- **The data**
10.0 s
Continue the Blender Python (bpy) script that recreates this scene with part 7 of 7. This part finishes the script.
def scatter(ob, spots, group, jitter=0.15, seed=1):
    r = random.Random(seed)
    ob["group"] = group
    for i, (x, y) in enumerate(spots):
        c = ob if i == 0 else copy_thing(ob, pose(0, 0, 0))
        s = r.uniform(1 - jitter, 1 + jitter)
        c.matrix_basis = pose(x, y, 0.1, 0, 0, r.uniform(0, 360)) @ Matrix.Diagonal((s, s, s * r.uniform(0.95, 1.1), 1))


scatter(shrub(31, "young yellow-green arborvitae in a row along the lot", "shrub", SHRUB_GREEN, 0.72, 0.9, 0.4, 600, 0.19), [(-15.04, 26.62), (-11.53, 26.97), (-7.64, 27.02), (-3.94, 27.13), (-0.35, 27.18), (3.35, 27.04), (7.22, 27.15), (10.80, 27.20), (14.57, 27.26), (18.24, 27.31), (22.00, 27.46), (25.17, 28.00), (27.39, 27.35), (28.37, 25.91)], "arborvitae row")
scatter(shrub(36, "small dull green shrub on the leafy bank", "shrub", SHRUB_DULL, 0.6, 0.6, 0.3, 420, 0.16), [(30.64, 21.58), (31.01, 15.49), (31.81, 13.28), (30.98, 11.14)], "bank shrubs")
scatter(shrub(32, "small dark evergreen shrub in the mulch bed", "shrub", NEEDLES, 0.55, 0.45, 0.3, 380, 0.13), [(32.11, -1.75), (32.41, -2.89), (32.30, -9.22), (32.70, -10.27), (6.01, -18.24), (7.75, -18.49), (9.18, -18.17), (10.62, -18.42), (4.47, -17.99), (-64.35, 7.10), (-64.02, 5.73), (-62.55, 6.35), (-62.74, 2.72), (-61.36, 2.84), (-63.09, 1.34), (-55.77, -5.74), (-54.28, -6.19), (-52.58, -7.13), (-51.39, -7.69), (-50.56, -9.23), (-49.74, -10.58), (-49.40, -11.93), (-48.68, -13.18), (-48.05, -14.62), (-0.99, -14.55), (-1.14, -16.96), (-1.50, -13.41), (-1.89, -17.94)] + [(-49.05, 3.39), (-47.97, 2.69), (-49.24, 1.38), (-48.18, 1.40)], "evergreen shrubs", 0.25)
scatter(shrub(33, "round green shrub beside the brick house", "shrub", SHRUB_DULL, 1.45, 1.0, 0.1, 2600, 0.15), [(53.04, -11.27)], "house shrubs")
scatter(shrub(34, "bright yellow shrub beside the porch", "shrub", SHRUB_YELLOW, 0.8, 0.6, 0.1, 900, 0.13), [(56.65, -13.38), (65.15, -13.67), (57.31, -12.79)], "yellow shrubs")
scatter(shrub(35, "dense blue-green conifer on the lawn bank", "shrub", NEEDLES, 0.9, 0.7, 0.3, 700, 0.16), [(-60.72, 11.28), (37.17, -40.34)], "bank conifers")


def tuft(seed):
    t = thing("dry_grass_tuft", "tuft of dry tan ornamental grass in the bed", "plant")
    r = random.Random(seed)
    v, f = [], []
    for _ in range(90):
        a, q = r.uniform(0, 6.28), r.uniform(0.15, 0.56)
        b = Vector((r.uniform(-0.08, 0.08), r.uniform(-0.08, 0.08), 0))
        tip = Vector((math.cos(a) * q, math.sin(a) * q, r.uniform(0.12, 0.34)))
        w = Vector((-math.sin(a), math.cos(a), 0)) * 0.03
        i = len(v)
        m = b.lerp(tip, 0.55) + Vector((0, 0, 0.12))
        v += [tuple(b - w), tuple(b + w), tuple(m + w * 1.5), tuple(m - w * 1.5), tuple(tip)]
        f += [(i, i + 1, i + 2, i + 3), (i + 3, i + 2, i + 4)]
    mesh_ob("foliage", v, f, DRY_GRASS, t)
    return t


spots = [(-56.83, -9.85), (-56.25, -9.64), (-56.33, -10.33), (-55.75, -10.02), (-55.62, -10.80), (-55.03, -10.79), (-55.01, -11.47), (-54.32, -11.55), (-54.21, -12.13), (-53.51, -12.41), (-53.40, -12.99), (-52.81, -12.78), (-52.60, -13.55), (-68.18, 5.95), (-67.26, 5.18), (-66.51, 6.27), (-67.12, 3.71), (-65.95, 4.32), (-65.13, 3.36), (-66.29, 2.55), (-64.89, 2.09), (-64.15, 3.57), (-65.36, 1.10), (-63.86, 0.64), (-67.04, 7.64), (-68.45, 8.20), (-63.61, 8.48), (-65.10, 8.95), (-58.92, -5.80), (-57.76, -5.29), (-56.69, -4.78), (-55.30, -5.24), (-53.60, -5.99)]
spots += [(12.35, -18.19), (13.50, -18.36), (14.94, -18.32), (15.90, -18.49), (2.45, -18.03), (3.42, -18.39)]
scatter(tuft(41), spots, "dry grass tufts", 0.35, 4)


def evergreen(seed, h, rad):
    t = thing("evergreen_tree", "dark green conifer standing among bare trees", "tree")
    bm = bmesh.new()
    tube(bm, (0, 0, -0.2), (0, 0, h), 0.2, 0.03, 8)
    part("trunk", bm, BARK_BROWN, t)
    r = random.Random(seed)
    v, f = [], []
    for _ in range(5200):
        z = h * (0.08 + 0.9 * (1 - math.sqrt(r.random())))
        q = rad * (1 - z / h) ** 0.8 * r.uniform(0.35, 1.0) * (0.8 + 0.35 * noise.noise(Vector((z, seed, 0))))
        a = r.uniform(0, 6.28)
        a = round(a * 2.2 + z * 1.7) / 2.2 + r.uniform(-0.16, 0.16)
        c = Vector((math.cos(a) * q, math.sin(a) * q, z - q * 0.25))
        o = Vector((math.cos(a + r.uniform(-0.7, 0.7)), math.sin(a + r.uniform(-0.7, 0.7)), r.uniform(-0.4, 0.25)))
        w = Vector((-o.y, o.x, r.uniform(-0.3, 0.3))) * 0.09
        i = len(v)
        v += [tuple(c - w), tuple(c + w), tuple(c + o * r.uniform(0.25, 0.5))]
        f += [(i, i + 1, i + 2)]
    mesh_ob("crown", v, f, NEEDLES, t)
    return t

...

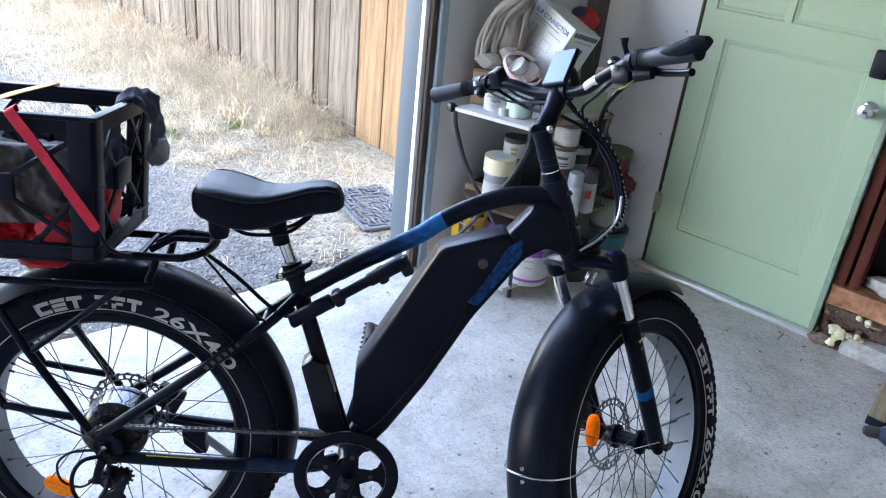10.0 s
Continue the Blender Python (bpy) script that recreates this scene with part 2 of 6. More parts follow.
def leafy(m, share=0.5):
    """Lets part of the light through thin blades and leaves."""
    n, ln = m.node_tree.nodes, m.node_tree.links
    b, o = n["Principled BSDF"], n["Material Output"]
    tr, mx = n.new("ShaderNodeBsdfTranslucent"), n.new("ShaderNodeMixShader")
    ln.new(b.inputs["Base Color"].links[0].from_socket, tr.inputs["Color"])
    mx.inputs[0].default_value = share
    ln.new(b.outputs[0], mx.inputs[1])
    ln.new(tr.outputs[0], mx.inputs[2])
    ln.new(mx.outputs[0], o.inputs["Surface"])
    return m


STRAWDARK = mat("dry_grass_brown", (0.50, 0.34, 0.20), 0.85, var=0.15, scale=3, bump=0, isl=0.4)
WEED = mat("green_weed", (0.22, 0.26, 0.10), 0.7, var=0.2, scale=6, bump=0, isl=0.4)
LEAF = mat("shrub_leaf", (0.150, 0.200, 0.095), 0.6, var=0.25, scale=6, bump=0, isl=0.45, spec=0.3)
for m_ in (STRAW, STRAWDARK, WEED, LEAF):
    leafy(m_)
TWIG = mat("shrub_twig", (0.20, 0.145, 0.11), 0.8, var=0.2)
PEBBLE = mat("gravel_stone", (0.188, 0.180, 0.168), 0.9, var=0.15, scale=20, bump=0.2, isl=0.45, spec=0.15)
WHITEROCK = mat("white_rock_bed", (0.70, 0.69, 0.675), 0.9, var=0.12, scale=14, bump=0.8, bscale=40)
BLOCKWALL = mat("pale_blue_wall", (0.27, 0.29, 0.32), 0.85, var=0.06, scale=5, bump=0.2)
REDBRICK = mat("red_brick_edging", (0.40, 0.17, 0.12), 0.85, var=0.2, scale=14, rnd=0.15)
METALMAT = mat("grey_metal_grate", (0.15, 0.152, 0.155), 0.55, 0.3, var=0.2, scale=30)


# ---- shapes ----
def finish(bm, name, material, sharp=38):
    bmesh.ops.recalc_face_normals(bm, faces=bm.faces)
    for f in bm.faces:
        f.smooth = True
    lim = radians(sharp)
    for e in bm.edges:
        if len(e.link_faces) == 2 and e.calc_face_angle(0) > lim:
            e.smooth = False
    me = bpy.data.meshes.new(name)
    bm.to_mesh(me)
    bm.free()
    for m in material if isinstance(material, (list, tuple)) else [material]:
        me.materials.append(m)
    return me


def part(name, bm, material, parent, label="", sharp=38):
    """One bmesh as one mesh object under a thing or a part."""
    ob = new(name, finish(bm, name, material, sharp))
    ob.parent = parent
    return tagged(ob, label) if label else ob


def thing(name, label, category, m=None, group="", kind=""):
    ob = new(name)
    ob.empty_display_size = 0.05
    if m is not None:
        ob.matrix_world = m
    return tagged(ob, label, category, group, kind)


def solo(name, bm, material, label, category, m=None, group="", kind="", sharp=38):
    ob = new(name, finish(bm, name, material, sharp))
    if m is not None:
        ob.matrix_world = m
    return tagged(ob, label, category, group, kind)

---

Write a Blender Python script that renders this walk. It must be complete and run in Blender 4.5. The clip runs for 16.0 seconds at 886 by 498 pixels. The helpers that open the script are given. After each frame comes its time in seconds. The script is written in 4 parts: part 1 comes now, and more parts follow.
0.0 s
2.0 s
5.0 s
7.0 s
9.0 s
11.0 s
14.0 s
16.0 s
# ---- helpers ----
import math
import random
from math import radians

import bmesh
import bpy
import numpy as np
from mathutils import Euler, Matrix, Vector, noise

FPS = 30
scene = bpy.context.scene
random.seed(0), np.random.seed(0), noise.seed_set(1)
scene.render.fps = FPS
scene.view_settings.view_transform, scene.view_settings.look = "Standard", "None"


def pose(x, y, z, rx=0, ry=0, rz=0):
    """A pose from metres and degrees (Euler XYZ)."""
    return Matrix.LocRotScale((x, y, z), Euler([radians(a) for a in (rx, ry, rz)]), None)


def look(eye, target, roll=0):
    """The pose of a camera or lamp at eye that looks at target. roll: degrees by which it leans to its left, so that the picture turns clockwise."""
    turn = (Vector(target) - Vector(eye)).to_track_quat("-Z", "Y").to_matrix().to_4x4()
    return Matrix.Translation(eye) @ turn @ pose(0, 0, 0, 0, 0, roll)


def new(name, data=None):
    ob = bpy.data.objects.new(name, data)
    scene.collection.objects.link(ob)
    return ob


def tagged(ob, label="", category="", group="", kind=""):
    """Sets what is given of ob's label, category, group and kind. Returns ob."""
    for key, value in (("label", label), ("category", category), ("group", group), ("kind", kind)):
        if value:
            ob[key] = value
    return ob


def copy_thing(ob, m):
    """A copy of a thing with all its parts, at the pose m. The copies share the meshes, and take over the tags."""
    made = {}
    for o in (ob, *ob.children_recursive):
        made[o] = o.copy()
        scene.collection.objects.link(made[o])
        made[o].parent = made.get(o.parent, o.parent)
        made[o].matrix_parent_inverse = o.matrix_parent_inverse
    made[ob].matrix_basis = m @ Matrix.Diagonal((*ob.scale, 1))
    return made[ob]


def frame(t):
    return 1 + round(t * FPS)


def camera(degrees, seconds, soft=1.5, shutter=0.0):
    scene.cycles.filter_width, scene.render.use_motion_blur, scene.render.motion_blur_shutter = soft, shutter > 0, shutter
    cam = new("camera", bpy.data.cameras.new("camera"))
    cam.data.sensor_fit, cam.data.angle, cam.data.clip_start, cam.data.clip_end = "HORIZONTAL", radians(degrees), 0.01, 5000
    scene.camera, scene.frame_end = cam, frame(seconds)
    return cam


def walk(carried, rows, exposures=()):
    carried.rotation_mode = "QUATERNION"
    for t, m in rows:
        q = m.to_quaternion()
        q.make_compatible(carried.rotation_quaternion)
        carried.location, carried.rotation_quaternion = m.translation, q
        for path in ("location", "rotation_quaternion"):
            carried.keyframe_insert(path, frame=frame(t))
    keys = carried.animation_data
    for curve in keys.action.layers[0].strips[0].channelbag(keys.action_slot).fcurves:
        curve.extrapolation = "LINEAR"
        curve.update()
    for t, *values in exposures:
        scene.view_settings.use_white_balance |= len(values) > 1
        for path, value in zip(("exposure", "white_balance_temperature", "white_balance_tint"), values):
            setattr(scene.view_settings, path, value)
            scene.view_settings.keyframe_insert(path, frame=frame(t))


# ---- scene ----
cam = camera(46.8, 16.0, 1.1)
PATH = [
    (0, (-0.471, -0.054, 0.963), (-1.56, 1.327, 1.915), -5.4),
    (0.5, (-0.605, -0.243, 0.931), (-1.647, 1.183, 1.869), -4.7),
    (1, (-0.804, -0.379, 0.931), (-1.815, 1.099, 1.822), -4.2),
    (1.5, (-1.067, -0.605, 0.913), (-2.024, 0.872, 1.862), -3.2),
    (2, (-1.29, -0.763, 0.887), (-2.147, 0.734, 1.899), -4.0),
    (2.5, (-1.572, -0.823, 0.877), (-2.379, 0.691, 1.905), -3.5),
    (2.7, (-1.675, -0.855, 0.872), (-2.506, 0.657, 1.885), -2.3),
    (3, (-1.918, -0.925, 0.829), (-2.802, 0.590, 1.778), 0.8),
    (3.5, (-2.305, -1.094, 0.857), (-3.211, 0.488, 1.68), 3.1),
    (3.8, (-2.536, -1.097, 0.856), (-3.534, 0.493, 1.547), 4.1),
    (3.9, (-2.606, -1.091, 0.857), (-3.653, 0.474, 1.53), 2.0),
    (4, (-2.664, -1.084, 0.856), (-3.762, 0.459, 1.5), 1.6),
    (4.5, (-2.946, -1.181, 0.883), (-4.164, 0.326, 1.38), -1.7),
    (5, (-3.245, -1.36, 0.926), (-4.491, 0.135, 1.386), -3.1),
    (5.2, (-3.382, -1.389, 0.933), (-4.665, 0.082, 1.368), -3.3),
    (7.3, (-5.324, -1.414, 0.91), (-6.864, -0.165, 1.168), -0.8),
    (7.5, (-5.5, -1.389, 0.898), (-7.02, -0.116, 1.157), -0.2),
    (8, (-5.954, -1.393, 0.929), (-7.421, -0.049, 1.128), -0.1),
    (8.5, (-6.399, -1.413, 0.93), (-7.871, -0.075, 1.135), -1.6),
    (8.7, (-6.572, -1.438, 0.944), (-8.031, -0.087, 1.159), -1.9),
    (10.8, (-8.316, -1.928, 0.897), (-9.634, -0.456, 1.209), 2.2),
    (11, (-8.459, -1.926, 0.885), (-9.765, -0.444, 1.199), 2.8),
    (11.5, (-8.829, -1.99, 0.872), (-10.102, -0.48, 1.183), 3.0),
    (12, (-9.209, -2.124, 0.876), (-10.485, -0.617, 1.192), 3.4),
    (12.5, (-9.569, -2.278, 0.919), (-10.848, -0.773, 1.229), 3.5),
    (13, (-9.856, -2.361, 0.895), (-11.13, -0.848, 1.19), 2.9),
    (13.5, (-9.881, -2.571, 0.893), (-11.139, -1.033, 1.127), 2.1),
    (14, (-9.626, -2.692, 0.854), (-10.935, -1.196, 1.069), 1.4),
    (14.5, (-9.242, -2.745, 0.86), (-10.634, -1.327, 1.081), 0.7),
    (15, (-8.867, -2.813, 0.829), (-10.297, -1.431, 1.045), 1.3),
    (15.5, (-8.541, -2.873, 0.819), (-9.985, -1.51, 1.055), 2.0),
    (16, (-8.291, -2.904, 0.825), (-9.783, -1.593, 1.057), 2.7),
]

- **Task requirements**
Gather each line from the entries above that includes the word "category".

- **Completed exercise**
def thing(name, label, category, m=None, group="", kind=""):
    return tagged(ob, label, category, group, kind)
def solo(name, bm, material, label, category, m=None, group="", kind="", sharp=38):
    return tagged(ob, label, category, group, kind)
def tagged(ob, label="", category="", group="", kind=""):
    """Sets what is given of ob's label, category, group and kind. Returns ob."""
    for key, value in (("label", label), ("category", category), ("group", group), ("kind", kind)):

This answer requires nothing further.